Las evidencias obligan a separar los conceptos de comunidad, sociedad civil, sociedad política y Estado. A los efectos que aquí nos interesan basta con señalar, por ejemplo, que la burocracia es un poder del Estado y no pertenece, sin embargo, a la sociedad política, aunque sí a la estatal. Mientras que los medios de comunicación y los sindicatos no son (no deben ser) un poder del Estado y pertenecen, sin embargo, a la sociedad civil y a la sociedad política. La aberración de los partidos en el actual Estado consiste en haber salido de la sociedad civil, incluso cuando están en la oposición al gobierno, para entrar en una sociedad política identificada con la estatal, de la que son nada menos que sus elementos constitutivos.

La traición de los partidos modernos a la sociedad que dicen representar está inscrita en la naturaleza estatal de su poder político. Que no procede de la asociación civil de sus miembros, sino del privilegio estatal que le dan las Constituciones. Por ello es inimaginable que puedan o quieran actualizar la libertad política. No están matriculados en la corriente de la libertad de acción de los individuos hacia el Estado, sino en el torrente que se despeña imperiosamente desde la cumbre de los poderes públicos contra la libertad horizontal de la vida civilizada.

A causa de su permanente misión estatal, los partidos se han convertido en una carga que hace sentir en la sociedad civil el peso muerto del Estado más allá de sus fronteras naturales. En el fondo, actúan y funcionan como corrientes organizadas dentro de un partido único: el partido estatal. La opinión vulgar no sabe hasta qué punto está bien fundada su creencia de que todos los partidos son iguales.
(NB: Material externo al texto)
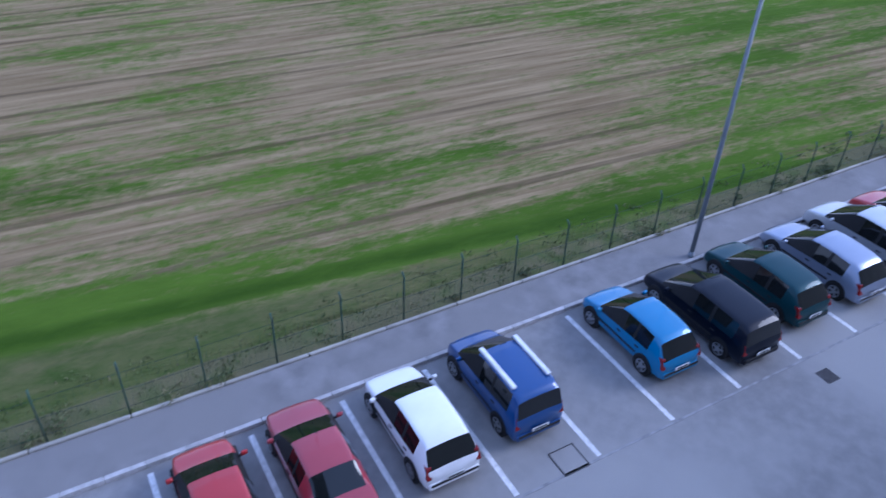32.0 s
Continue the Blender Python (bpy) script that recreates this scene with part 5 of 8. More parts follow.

Lo que no sabe es que esta igualdad no procede de la naturaleza asociativa de los partidos, que les debería llevar a reflejar en su acción la divergencia civil, sino de la idéntica función estatal que han asumido todos ellos por miedo a la libertad política de los gobernados.

Las libertades civiles de expresión y de asociación, y la unión transitoria de ambas en la libertad de manifestación, solamente llegan a ser civilizadoras si en lugar de detenerse y agotarse en la esfera del derecho privado o laboral, como sucedió en el Estado total del fasci-nazismo, propician el salto cualitativo a la libertad política, sirviendo de principios y de plataformas intermedias para la conquista de la democracia.